## Task directions
Copy exactly the lines from the beginning of the data down to and including the line holding "pose from metres", without any pictures.

## Supplied data
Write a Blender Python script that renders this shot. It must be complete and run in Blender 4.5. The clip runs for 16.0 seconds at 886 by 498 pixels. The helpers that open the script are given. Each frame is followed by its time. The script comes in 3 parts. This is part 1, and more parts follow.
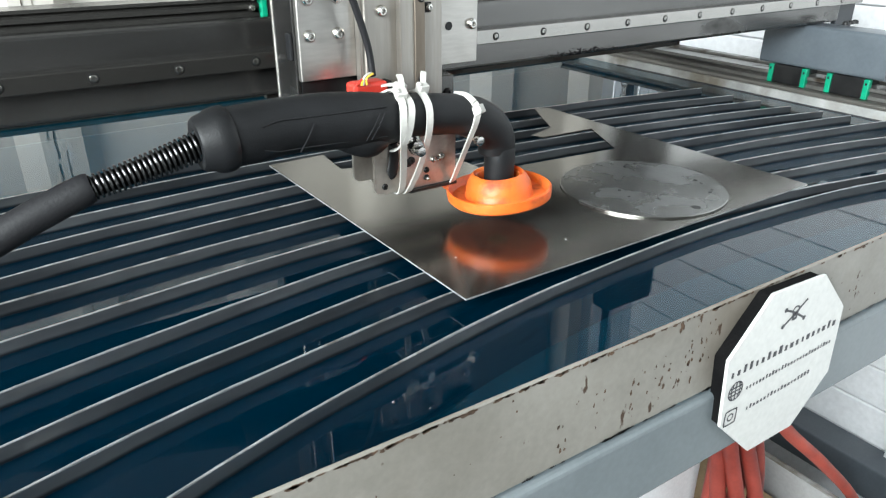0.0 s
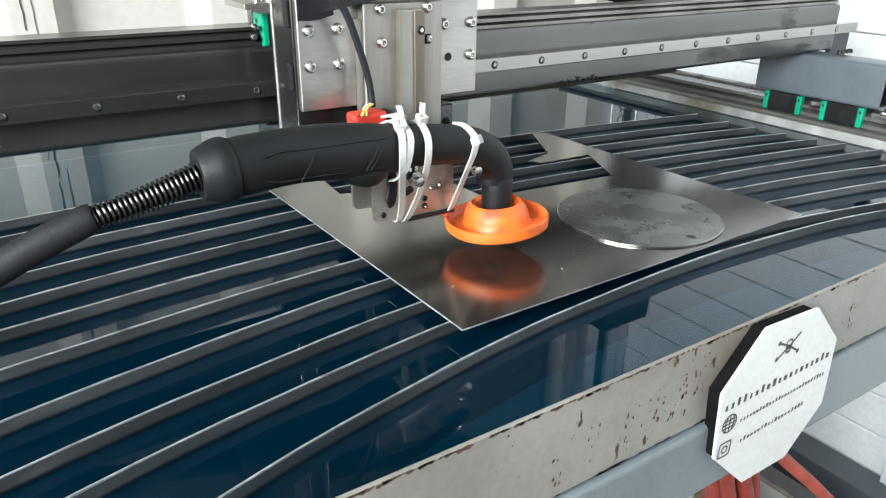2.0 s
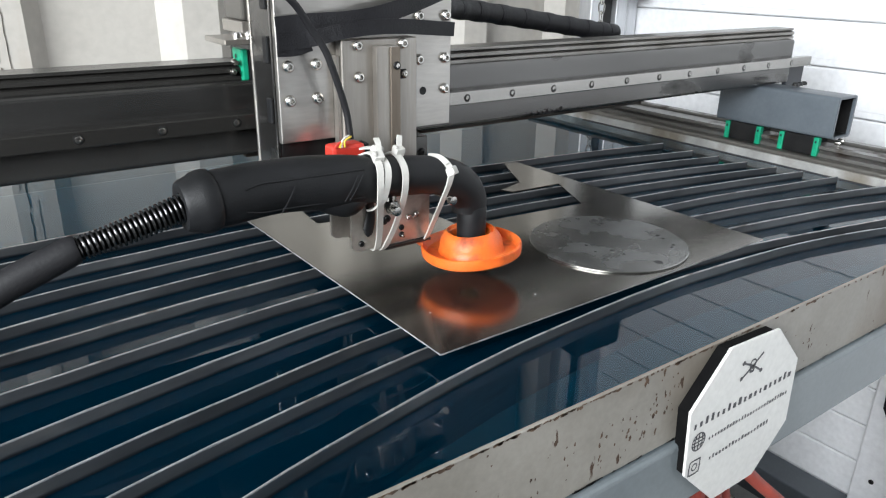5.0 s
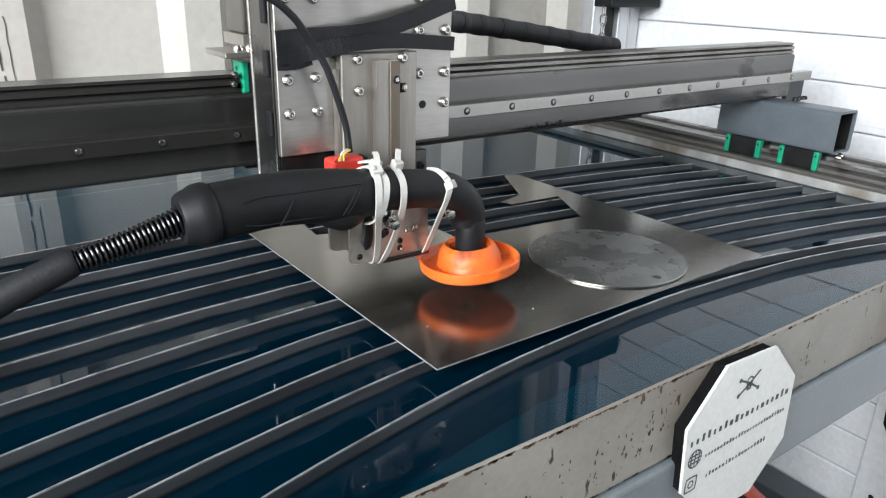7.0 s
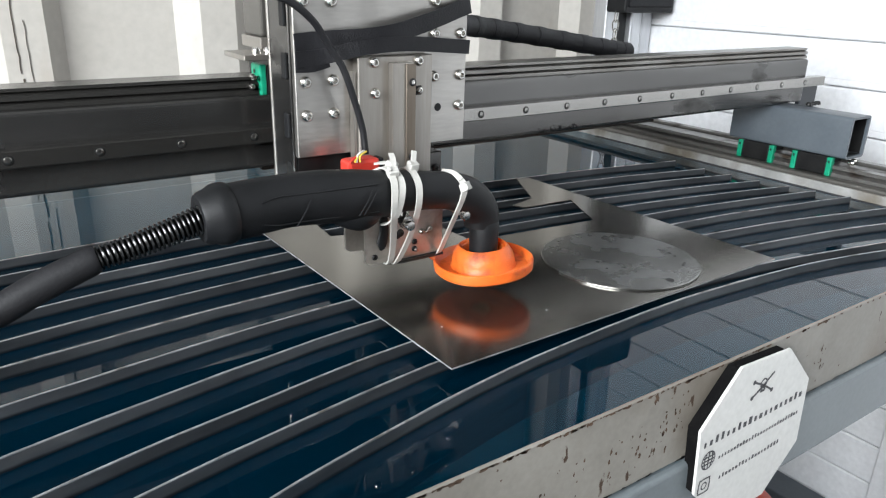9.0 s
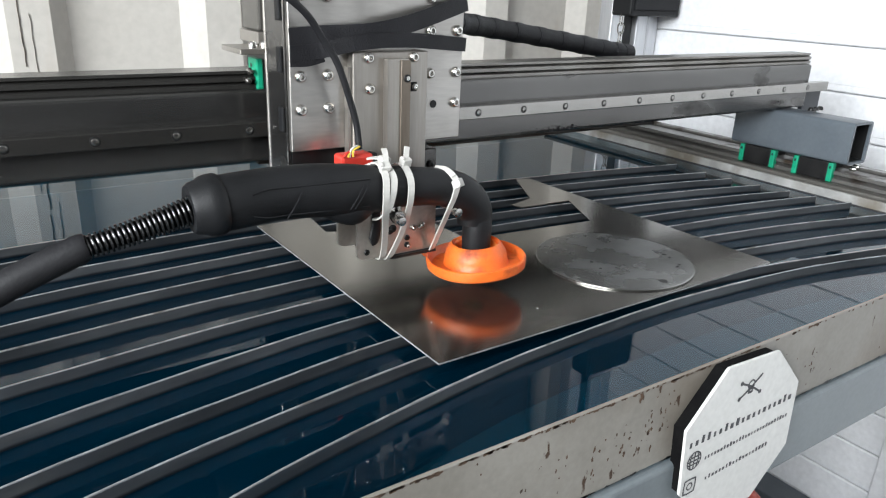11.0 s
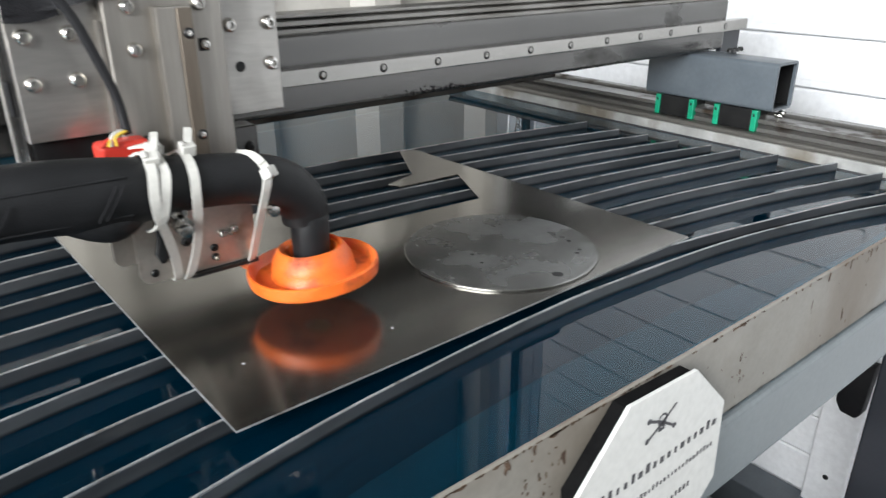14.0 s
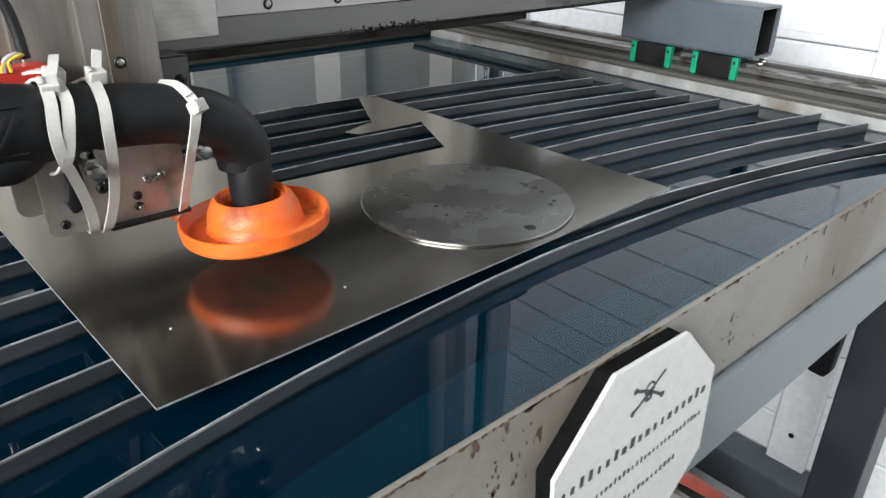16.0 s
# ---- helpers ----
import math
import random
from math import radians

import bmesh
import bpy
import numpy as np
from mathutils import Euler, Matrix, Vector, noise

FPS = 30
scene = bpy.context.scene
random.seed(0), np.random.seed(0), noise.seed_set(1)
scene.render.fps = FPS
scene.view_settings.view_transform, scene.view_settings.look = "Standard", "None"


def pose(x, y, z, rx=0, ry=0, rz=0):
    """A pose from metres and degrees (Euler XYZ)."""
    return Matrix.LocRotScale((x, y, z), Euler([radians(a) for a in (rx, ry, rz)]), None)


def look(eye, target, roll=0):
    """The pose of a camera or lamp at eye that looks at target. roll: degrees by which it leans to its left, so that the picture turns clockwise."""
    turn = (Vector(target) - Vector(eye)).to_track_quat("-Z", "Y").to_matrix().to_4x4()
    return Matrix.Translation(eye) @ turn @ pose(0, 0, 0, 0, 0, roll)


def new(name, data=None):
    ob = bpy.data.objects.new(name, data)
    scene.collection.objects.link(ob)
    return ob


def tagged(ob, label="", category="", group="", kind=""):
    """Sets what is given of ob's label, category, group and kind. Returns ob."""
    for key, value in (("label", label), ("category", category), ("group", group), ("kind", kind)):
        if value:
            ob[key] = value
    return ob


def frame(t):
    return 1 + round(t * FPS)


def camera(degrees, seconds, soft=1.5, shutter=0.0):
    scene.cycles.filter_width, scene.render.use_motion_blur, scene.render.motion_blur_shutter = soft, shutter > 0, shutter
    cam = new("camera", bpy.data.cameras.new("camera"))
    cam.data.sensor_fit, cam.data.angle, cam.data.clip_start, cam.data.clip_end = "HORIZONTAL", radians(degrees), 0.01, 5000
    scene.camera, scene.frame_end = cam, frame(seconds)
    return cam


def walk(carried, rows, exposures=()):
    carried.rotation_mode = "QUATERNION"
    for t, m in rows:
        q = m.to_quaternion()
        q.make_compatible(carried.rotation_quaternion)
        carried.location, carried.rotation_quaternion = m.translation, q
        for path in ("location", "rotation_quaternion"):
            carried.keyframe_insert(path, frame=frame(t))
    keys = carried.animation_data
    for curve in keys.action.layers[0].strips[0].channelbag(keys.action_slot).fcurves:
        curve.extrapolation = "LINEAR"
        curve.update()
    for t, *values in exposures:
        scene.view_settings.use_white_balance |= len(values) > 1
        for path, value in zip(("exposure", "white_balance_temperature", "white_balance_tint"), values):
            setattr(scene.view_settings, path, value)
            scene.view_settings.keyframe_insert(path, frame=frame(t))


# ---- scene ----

## Output
Write a Blender Python script that renders this shot. It must be complete and run in Blender 4.5. The clip runs for 16.0 seconds at 886 by 498 pixels. The helpers that open the script are given. Each frame is followed by its time. The script comes in 3 parts. This is part 1, and more parts follow.
0.0 s
2.0 s
5.0 s
7.0 s
9.0 s
11.0 s
14.0 s
16.0 s
# ---- helpers ----
import math
import random
from math import radians

import bmesh
import bpy
import numpy as np
from mathutils import Euler, Matrix, Vector, noise

FPS = 30
scene = bpy.context.scene
random.seed(0), np.random.seed(0), noise.seed_set(1)
scene.render.fps = FPS
scene.view_settings.view_transform, scene.view_settings.look = "Standard", "None"


def pose(x, y, z, rx=0, ry=0, rz=0):
    """A pose from metres and degrees (Euler XYZ)."""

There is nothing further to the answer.